In light of Apple’s announcement that it was working on “Planet of the Apps” series, in August 2016, I wrote about why I thought Apple should buy Netflix. It led to an enthusiastic exchange of arguments with my dear friend John Gruber. Fast forward to 2017, and suddenly everyone is talking about Apple buying Netflix. Above Avalon’s Neil Cybart published a long analysis of why Apple doesn’t need to buy Netflix.
He makes a great case for why Apple should do it alone and they have the money and resources to get it done themselves. It is a fair point — but there is an advantage to thinking about buying Netflix, and no, it isn’t the usual reasons.
My reasoning is networking and data infrastructure — or Netflix’s network infrastructure, data deterministic software platform, embedded presence into multiple end points at various network providers.

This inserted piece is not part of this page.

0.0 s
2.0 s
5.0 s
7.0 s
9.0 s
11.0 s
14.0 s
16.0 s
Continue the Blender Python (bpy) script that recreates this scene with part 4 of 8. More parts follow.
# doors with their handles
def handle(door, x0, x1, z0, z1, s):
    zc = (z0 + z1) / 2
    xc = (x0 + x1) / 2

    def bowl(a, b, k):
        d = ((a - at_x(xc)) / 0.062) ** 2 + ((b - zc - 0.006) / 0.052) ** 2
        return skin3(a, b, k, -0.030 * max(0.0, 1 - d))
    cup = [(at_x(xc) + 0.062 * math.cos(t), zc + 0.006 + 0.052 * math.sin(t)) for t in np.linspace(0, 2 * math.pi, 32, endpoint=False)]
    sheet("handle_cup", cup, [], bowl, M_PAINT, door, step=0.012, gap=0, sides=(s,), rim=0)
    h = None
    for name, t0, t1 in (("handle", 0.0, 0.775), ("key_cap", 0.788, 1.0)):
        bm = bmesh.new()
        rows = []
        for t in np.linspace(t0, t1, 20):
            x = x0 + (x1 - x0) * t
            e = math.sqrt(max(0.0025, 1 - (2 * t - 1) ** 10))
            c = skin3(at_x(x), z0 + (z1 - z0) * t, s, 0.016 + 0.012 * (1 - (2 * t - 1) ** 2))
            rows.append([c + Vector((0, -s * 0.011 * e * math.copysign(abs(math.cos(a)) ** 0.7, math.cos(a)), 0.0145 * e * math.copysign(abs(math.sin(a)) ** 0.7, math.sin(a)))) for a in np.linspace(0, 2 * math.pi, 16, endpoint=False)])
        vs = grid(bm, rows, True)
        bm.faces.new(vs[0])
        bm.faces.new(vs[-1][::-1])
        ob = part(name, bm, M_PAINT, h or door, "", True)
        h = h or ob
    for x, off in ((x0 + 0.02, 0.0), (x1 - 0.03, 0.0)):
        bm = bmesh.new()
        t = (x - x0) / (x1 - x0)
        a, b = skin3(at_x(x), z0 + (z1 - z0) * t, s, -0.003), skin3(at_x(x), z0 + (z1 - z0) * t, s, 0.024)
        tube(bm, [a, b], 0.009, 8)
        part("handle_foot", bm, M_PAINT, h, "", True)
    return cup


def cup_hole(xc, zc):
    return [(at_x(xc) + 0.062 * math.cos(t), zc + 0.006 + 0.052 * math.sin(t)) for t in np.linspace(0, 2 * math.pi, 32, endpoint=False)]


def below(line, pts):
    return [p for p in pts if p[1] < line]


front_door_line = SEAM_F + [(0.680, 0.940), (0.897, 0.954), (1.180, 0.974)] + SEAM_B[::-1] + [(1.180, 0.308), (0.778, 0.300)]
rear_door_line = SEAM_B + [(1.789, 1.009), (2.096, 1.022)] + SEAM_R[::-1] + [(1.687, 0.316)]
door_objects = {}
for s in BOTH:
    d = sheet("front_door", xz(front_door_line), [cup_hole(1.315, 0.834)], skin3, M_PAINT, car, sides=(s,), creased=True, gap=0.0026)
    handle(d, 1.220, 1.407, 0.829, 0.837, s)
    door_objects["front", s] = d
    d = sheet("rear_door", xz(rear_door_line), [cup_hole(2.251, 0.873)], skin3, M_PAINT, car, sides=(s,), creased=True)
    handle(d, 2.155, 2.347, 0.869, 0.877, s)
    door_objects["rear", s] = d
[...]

That advantage can’t be overstated enough — because it helps Apple’s cloud efforts immensely to have such depth in its infrastructure. For Netflix, it is a chance to say goodbye to AWS. As I explained:
What does Apple get with Netflix? It gets a large library, and a company that has presence on all major platforms and has partnered with most (if not all) major entertainment hardware makers and is well represented in the Android ecosystem. It has established relationships with top broadband providers and has a big infrastructure to support its nearly 83 million subscribers. It already is an established brand—but most importantly, it brings some much-needed Internet DNA into Apple. Netflix’s engineering and cloud teams are amongst the best in the business and have contributed to the modern cloud movement. In more ways than one, they could help add the vital Internet and cloud DNA to Apple, which seems to be fairly serious about its services business.
Apple has problems when it comes to its Internet infrastructure and more importantly lacks the cloud-and-data-native thinking that is crucial for success in the post device world. None of Apple’s senior management team are Internet native and they need to kickstart the cultural shift to a more data centric, Internet native company.

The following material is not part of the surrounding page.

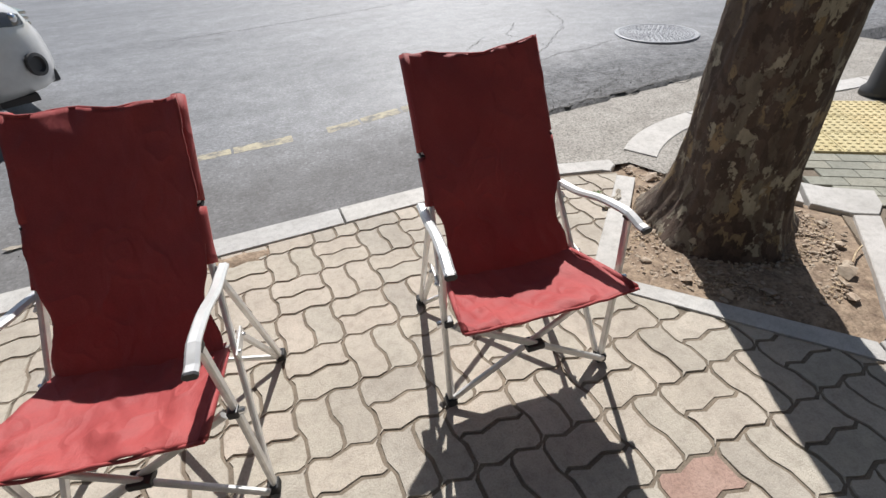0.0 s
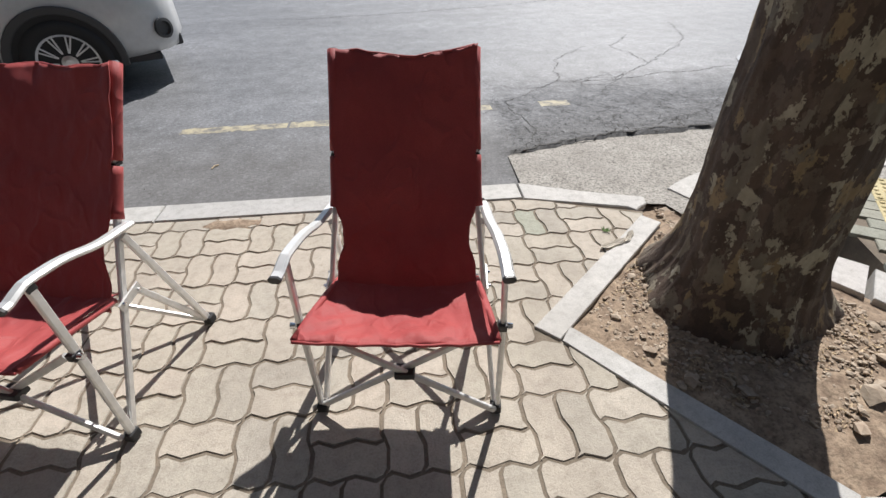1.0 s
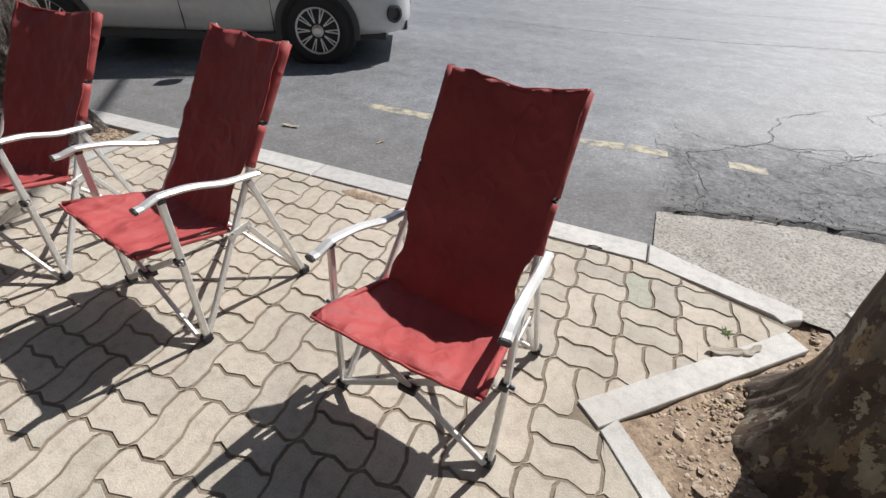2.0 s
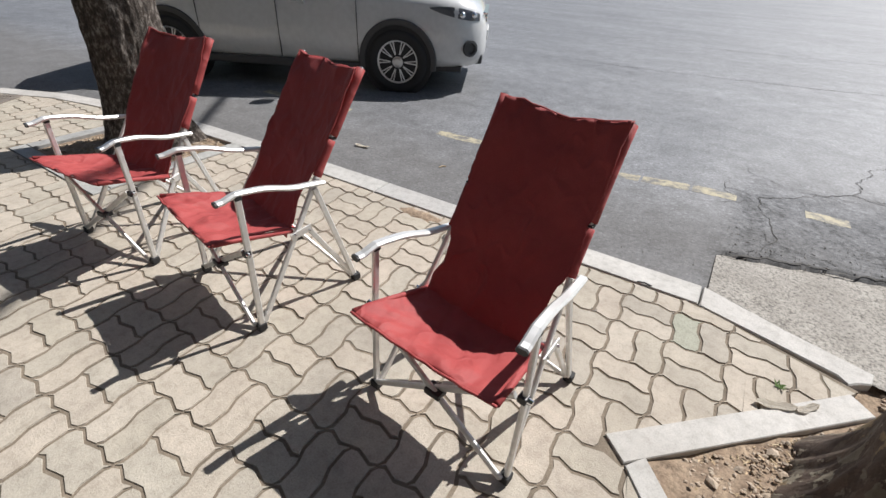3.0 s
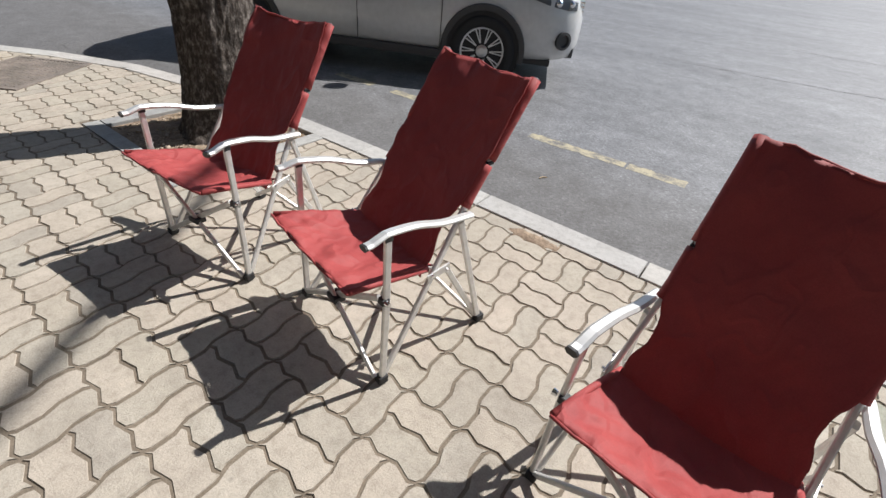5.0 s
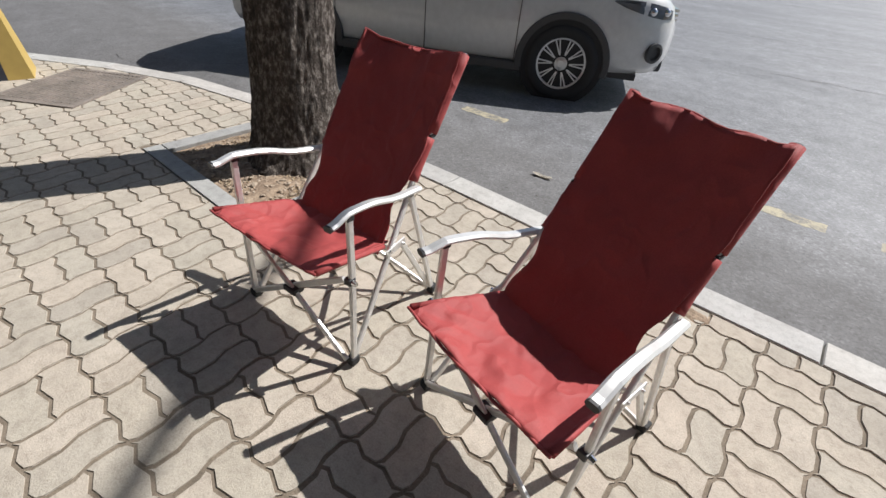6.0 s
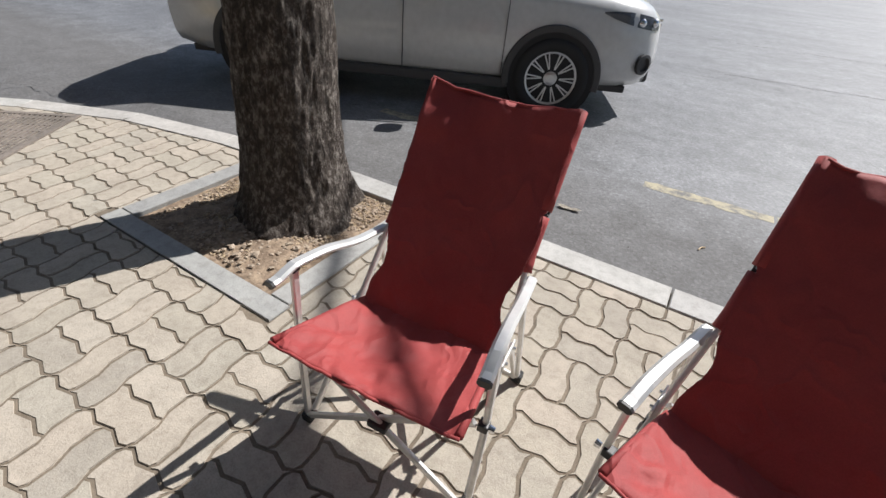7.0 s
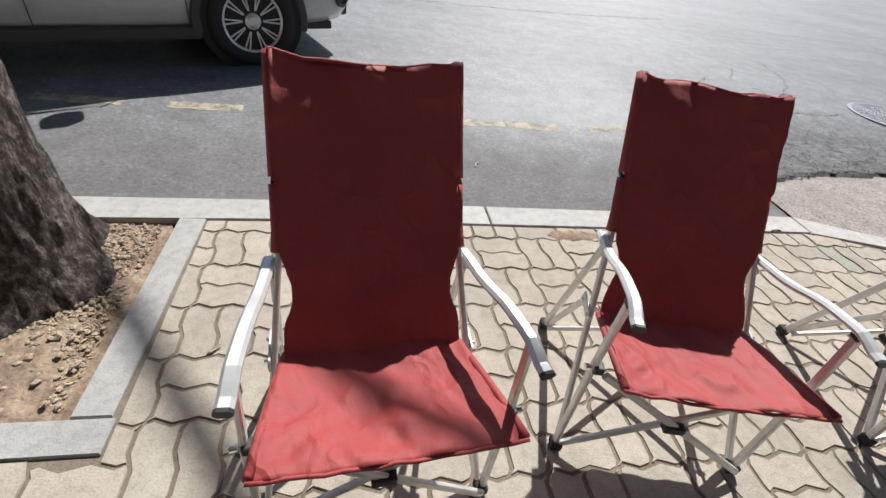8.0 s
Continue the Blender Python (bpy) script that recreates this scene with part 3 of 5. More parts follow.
# pit of the mottled tree, a square stood on its corner
PIT_A = [(1.11, -0.16), (1.81, 0.50), (2.50, -0.26), (1.79, -0.83)]
soil_bed([(1.08, -0.17), (1.83, 0.55), (2.56, -0.26), (1.79, -0.90)], (1.88, -0.06), "earth_bed", "dry brown earth with stones in a tree pit", 4.0)
pit = thing("tree_pit_edging", "pale granite edging stones round a tree pit, one end broken", "edging")
strip([(1.03, -0.155), (1.11, -0.228), (1.835, 0.478), (1.765, 0.555)], pit)
strip([(1.115, -0.235), (1.165, -0.165), (1.755, -0.845), (1.705, -0.935)], pit)
strip([(1.712, -0.945), (1.765, -0.85), (1.85, -0.86), (2.50, -0.30), (2.60, -0.36), (1.86, -0.98)], pit)
strip([(2.51, -0.29), (2.42, -0.14), (2.58, 0.03), (2.64, -0.06), (2.82, -0.20), (2.72, -0.30), (2.61, -0.35)], pit)
strip([(2.40, -0.12), (2.10, 0.30), (2.20, 0.40), (2.57, 0.05)], pit)
litter([(1.20, -0.16), (1.81, 0.42), (2.42, -0.25), (1.80, -0.74)], (1.88, -0.06), 0.30, 5, 2600, 900)
# pit of the dark tree, square to the kerb
PIT_B = [(-3.22, -0.20), (-2.22, -0.20), (-2.22, 0.75), (-3.22, 0.70)]
soil_bed([(-3.25, -0.23), (-2.20, -0.23), (-2.20, 0.76), (-3.25, 0.74)], (-2.80, 0.36), "earth_bed", "dry brown earth with wood chips in a tree pit", 9.0)
pit = thing("tree_pit_edging", "granite edging stones toned grey for shade and dirt, square to the kerb round a tree pit", "edging")
strip([(-3.335, -0.31), (-2.10, -0.31), (-2.10, -0.205), (-3.335, -0.205)], pit, mat=GRANITE_SHADE_DIRT)
strip([(-2.218, -0.20), (-2.112, -0.20), (-2.100, 0.755), (-2.208, 0.755)], pit, mat=GRANITE_SHADE_DIRT)
strip([(-3.335, -0.20), (-3.225, -0.20), (-3.225, 0.66), (-3.335, 0.655)], pit, mat=GRANITE_SHADE_DIRT)
litter([(-3.19, -0.16), (-2.26, -0.16), (-2.26, 0.72), (-3.19, 0.66)], (-2.75, 0.43), 0.27, 6, 3600, 2600)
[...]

Internet services and infrastructure are its Achilles heel. They are in tough competition with services provided by Internet native giants like Google, Amazon and Facebook. Even Microsoft has decided that desktop is their past. Ask around the cloud-circles, and even the most generous souls give Apple’s infrastructure and its growing army a “B” at best. Whether it is Siri or Music or even the always syncing desktops, Apple’s infrastructure has to work flawlessly – and not go off for hours at length.
In addition to all those advantages, Netflix is also a standard feature on connected televisions and available on Android, which in theory can be good to boost Apple’s presence across platforms. Not to mention opportunities to cross sell Apple Music to Netflix customers for extra few dollars a month!

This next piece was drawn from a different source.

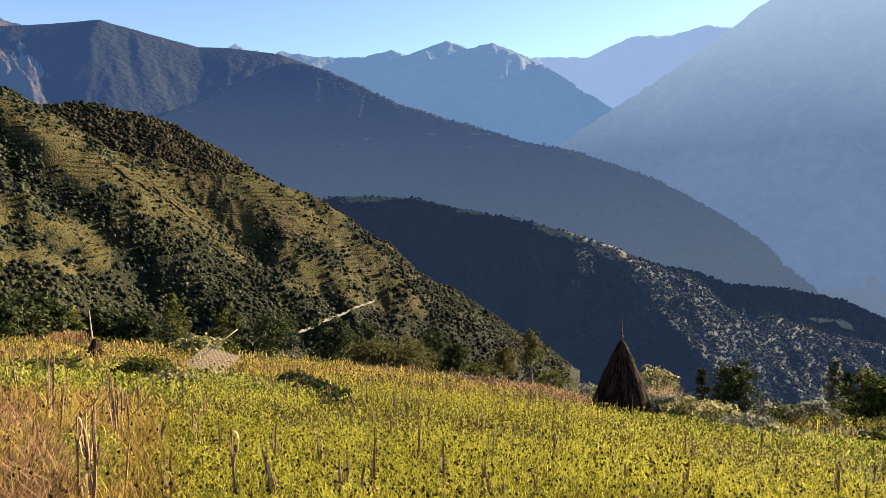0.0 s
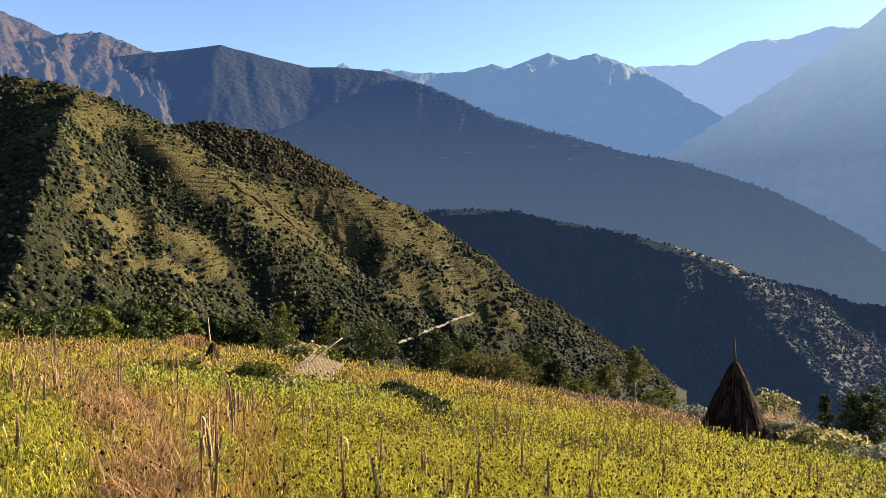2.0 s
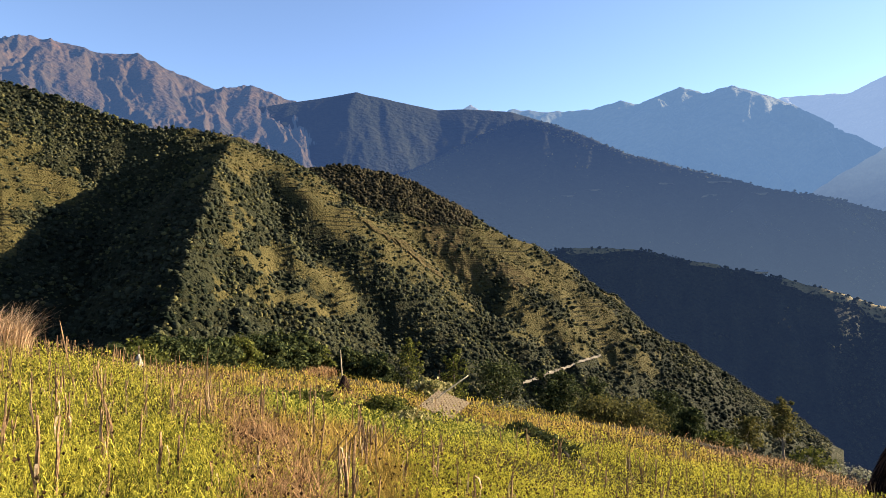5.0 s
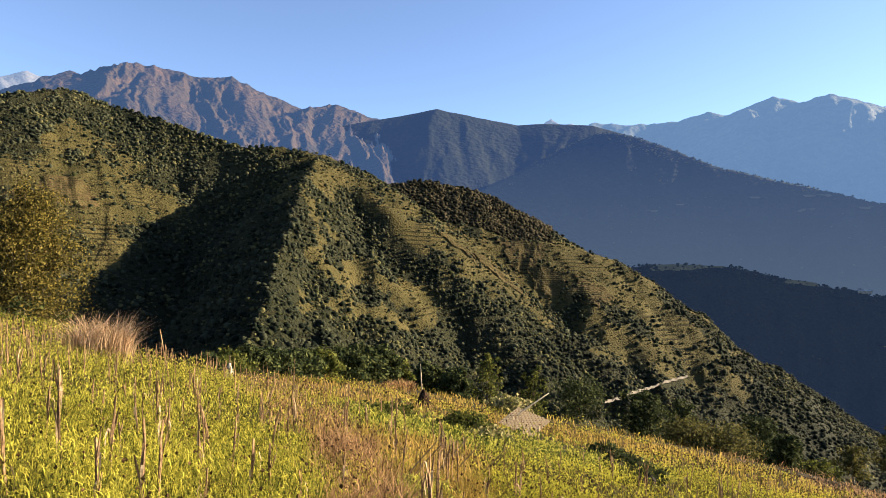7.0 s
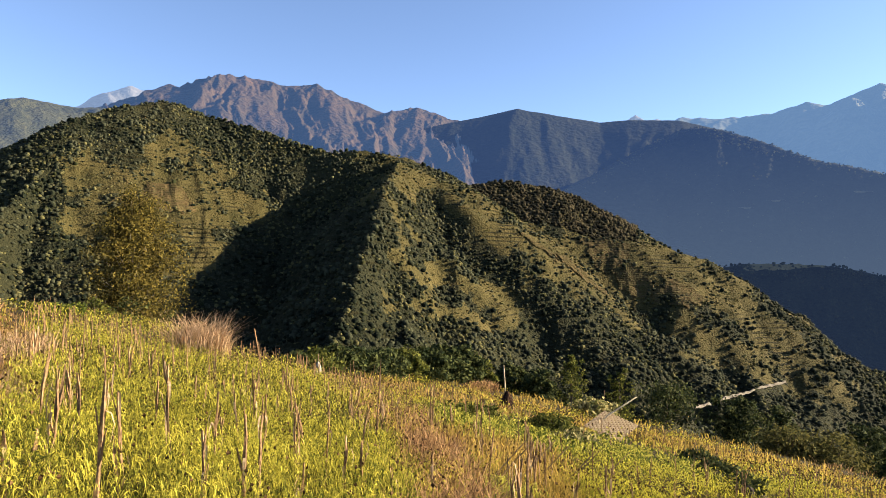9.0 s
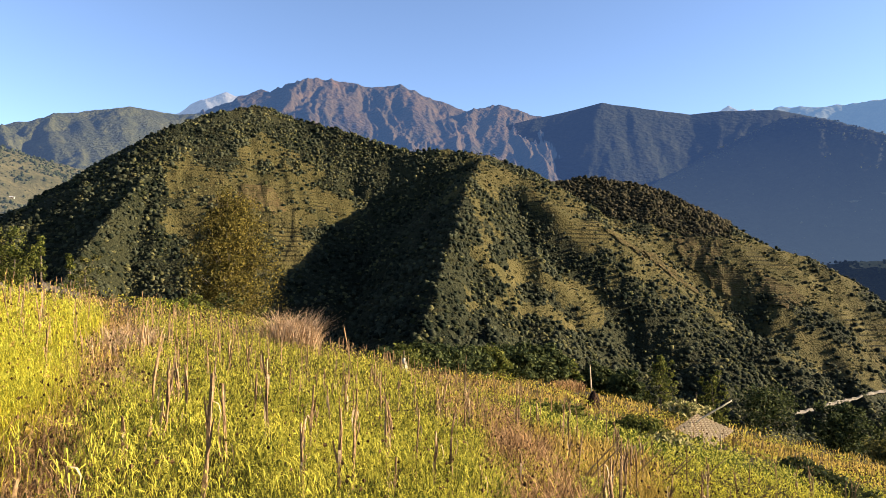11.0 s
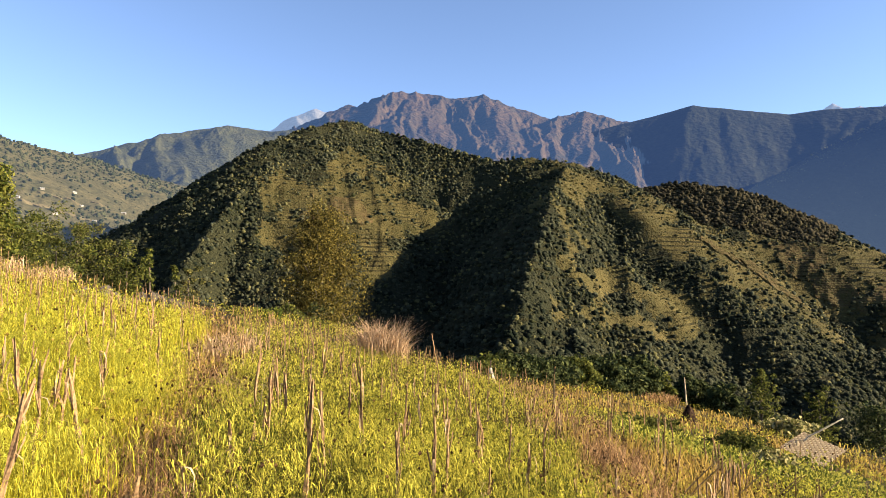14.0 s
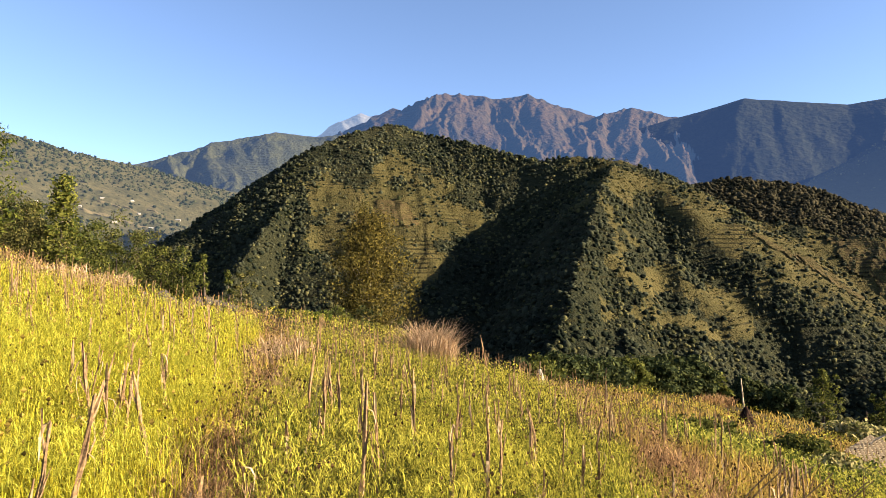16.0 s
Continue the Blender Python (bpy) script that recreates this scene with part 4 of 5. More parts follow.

Addendum: Macquarie Capital analyst Ben Schachter believes that Apple’s future is services and it could be the big driver of growth for the company. In a recent note to his clients he wrote:
…with the numbers and commentary on Services this quarter, we think all AAPL investors will have to pay much more attention to it going forward. Adjusting for last year’s one-time Services rev gain, Services grew 30% y/y, driven primarily by the App Store (Music, Apple Pay, Apple Care, and others contributed). While we are likely the most bullish on The Street regarding Services growth and its potential impact to the AAPL model, mgmt guidance that it intends to double Services revs over the next four years exceeded even our estimates. It implies that Services will post a CAGR of ~16% FY’16 -FY’20.
Netflix acquisition can help the company accelerate its “services” ambitions.